* **EXERCISE INSTRUCTIONS**
Pictures do not belong in your copy. Repeat all the other data exactly.

* **EXTRACTED INFORMATION**

□ □ □ □ □

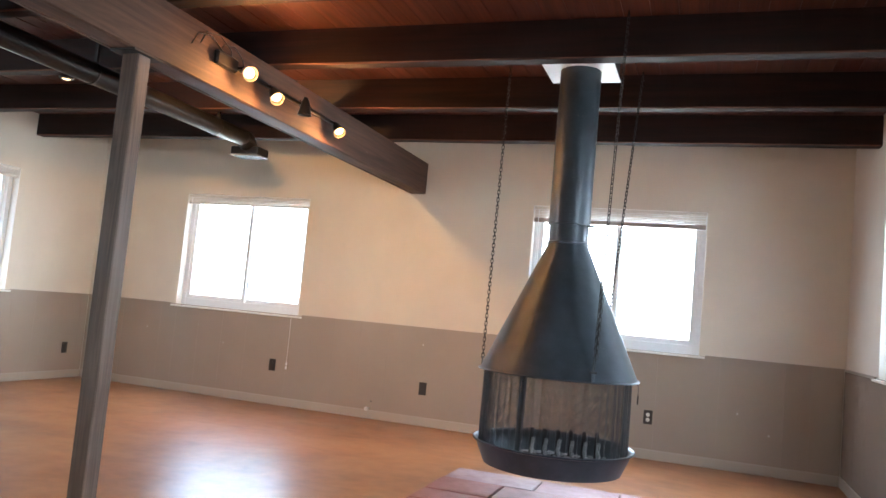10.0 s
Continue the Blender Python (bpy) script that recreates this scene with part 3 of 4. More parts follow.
part("body", boxed(-0.139, -0.017, -2.33, -0.006, 0.004, 0.476), M_OAK, cab)
part("end_panel", boxed(-0.138, 0.001, -0.005, 0.0, -0.002, 0.479, 0.001), M_OAKV, cab)
part("underside", boxed(-0.282, -0.017, -2.33, -0.006, -0.004, 0.003), M_LAMTAN, cab, "beige laminate underside")
part("inner_body", boxed(-0.36, -0.282, -2.33, -0.006, 0.004, 0.472, 0.002), M_OAKV, cab)
wc = empty("pantry_cabinet", pose(-3.498, 2.99, 0.0), "tall oak pantry cabinet against the kitchen wall", "cabinet")
part("body", boxed(0.0, 0.30, -0.9, 0.0, 0.0, 2.13, 0.002), M_OAKV, wc)
for k in range(2):
    d = part("door", boxed(0.301, 0.32, -0.445 - 0.45 * k, -0.005 - 0.45 * k, 0.10, 2.12, 0.004), M_OAKV, wc)
    part("door_panel", boxed(0.3202, 0.325, -0.385 - 0.45 * k, -0.065 - 0.45 * k, 0.17, 2.05, 0.004), M_OAKV, d)

# ---- brass wall light above the cabinets ----
sconce = empty("wall_light", pose(-1.58, 3.56, 2.26), "polished brass wall light with clear bell shades, unlit", "wall light")


def turned(profile, m, n=24):
    bm = lathe(bmesh.new(), profile, n)
    bmesh.ops.transform(bm, matrix=m, verts=bm.verts)
    return bm


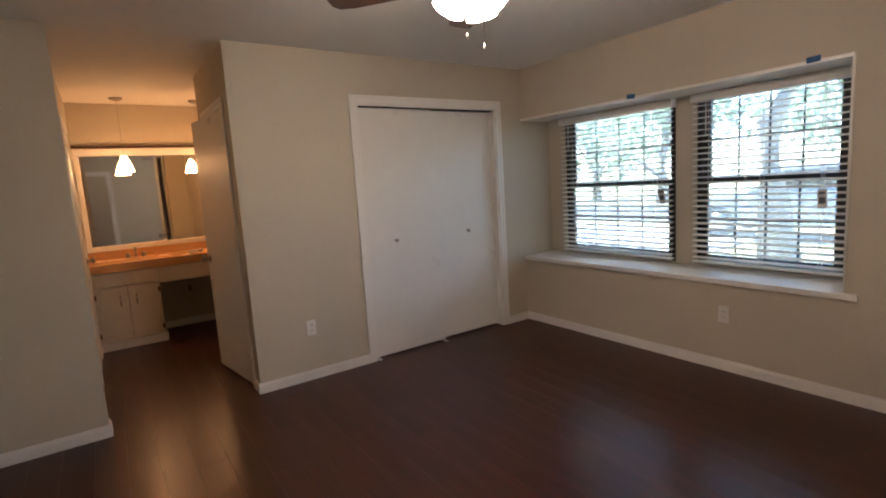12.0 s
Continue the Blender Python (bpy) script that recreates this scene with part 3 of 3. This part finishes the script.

□ □ □ □ □

* **RESULT**
10.0 s
Continue the Blender Python (bpy) script that recreates this scene with part 3 of 4. More parts follow.
part("body", boxed(-0.139, -0.017, -2.33, -0.006, 0.004, 0.476), M_OAK, cab)
part("end_panel", boxed(-0.138, 0.001, -0.005, 0.0, -0.002, 0.479, 0.001), M_OAKV, cab)
part("underside", boxed(-0.282, -0.017, -2.33, -0.006, -0.004, 0.003), M_LAMTAN, cab, "beige laminate underside")
part("inner_body", boxed(-0.36, -0.282, -2.33, -0.006, 0.004, 0.472, 0.002), M_OAKV, cab)
wc = empty("pantry_cabinet", pose(-3.498, 2.99, 0.0), "tall oak pantry cabinet against the kitchen wall", "cabinet")
part("body", boxed(0.0, 0.30, -0.9, 0.0, 0.0, 2.13, 0.002), M_OAKV, wc)
for k in range(2):
    d = part("door", boxed(0.301, 0.32, -0.445 - 0.45 * k, -0.005 - 0.45 * k, 0.10, 2.12, 0.004), M_OAKV, wc)
    part("door_panel", boxed(0.3202, 0.325, -0.385 - 0.45 * k, -0.065 - 0.45 * k, 0.17, 2.05, 0.004), M_OAKV, d)

# ---- brass wall light above the cabinets ----
sconce = empty("wall_light", pose(-1.58, 3.56, 2.26), "polished brass wall light with clear bell shades, unlit", "wall light")


def turned(profile, m, n=24):
    bm = lathe(bmesh.new(), profile, n)
    bmesh.ops.transform(bm, matrix=m, verts=bm.verts)
    return bm


12.0 s
Continue the Blender Python (bpy) script that recreates this scene with part 3 of 3. This part finishes the script.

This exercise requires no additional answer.